I’ve always been someone else. I could be that concealed, dark-haired insecure teenager or I could be the queen of the world. I could be the world’s happiest sunlight or the CIA’s most wanted criminal. But what I always struggled to be, was myself.
If I could pinpoint the day I wanted to be anyone but myself, it would have to be the September morning I changed schools. As I entered a world completely different from the one I always knew, private school, the dingy desks and obvious hand-me-down school supplies of public school compelled my sudden epiphany. I could be the person I never was because I was no longer labeled the poor girl that everyone’s eyes skipped over. In fact, people were already staring at me.
It started as little lies that could never hurt, “I have way more jewelry at home,” and “I met the producer of that song, it was my friend’s Dad!” But is that not how all bad habits start?
As soon as I couldn’t deliver on the lies I made, I made new ones to cover. I couldn’t be the person I wanted to be, so I pretended. As they say, “Fake it ‘till you make it”. But every day I didn’t change, I resented my real self more and more.

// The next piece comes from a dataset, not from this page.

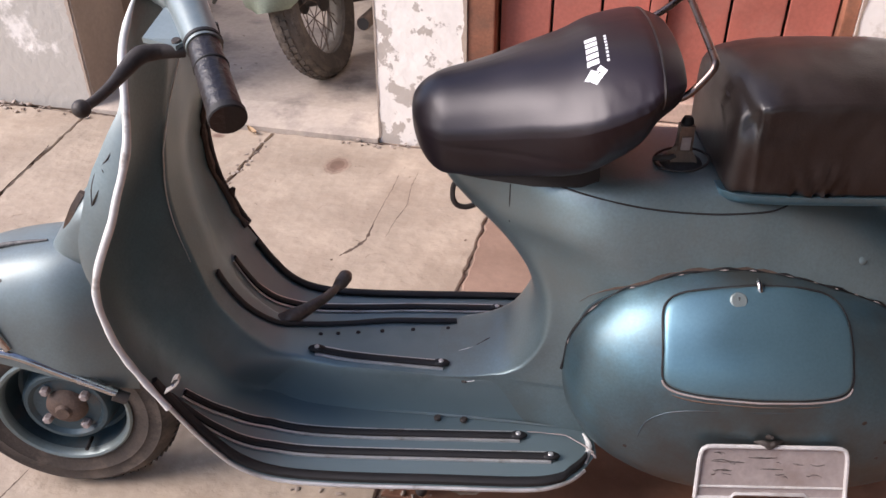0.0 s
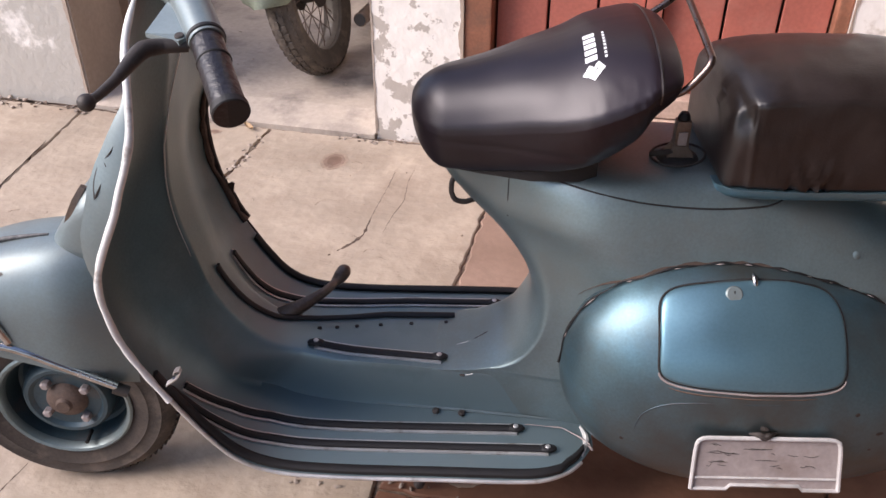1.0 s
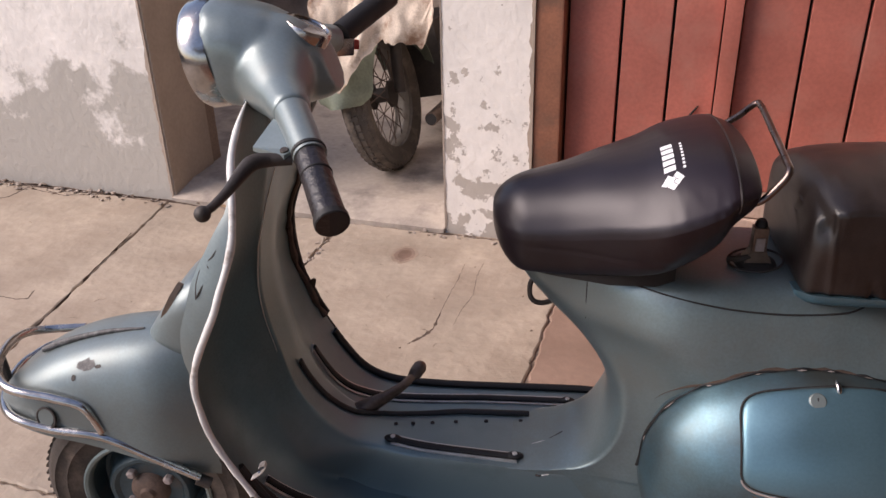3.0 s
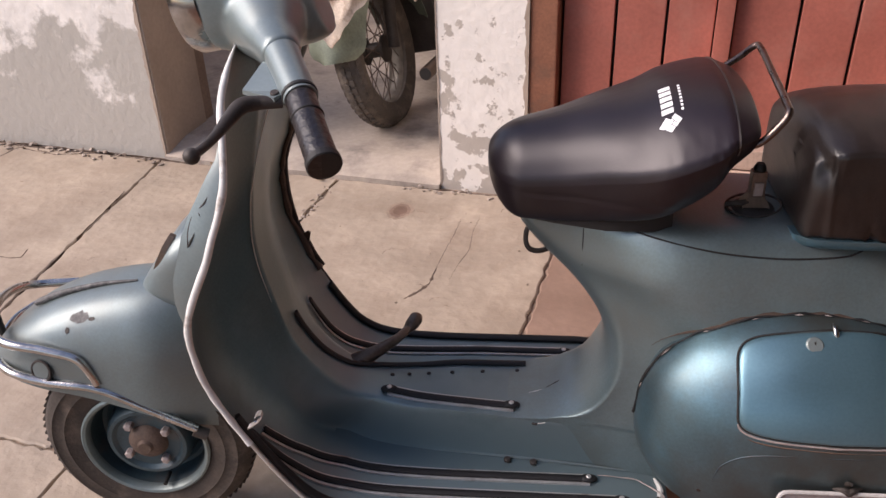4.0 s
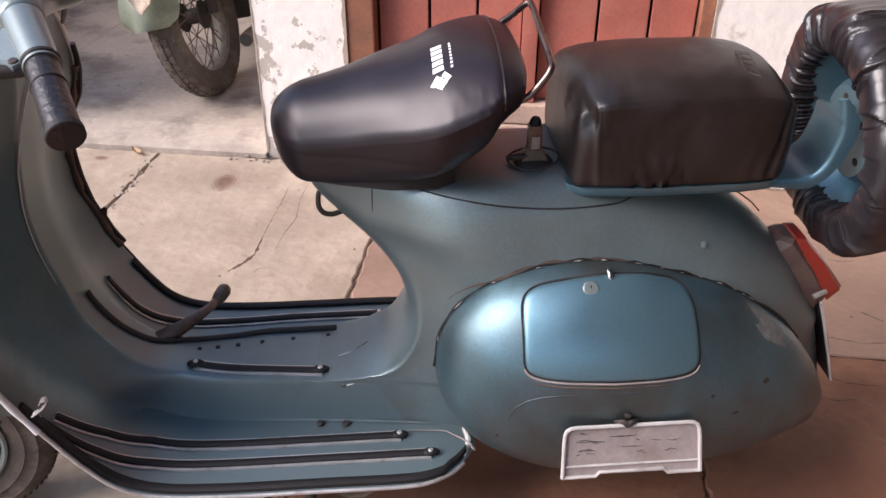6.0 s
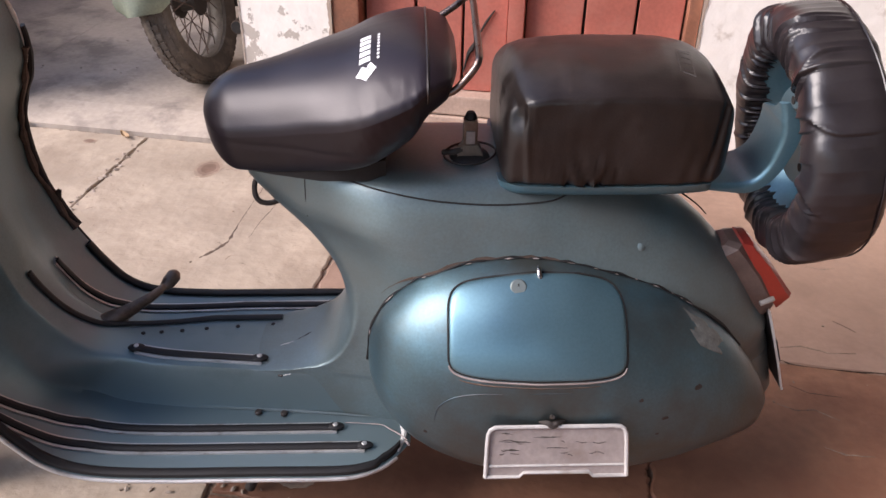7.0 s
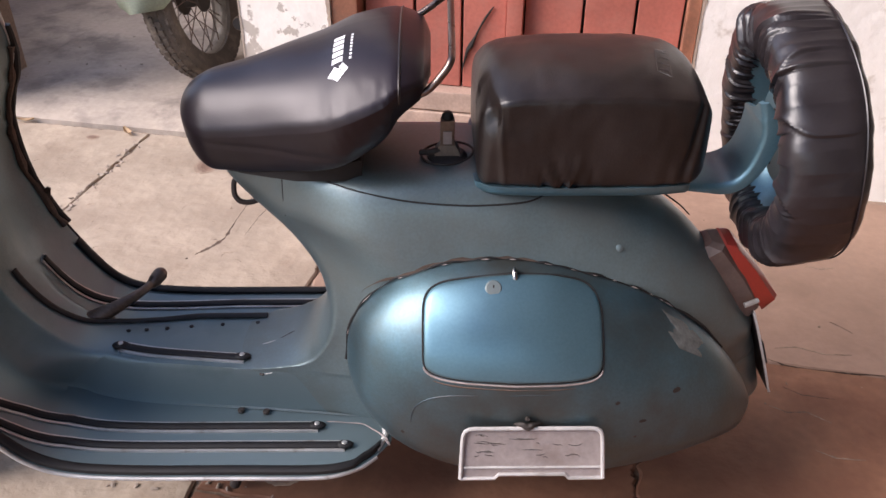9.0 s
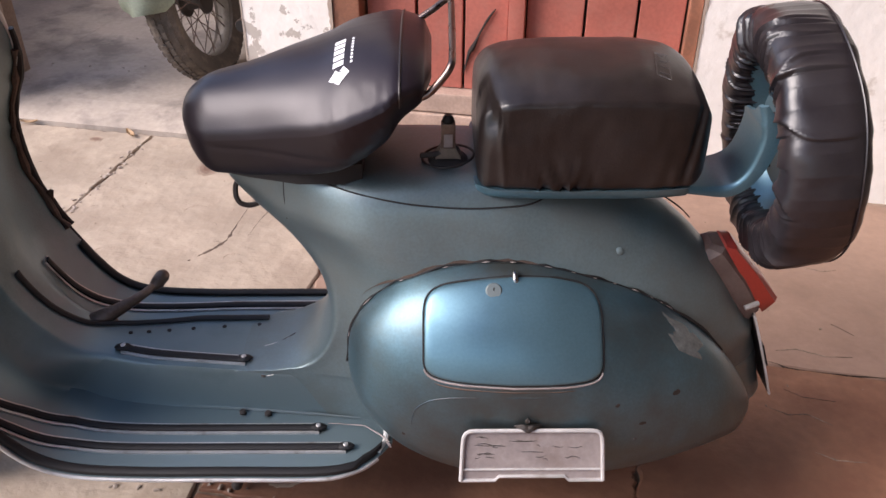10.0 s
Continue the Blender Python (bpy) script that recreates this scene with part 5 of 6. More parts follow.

Eventually it all became too much.
My family never knew what happened, in fact no one really knows. This is the first time I have really admitted it or written out the words. Although no one knew, my parents realized I needed help and sent me to therapy. I worked on myself for a while and I would like to think that I was the one to fix my own ideals. I realize that I not only was the source of my own downfall and hatred but I also realized I was the key to my happiness.
I would like to think that with college I can learn to accomplish and become proud of the person I have become. I created my own identity crisis and I don’t feel sorry for the walls I put up for myself: they have helped in ways nothing else can. Although I feel I am so far from solving all my problems or becoming what I always wanted to be, I believe this is the direction I need to take to figure out who I really am. For someone who has always hated herself for just be her, I hope to finally find out who I am and how I can prove I’m really not all that bad.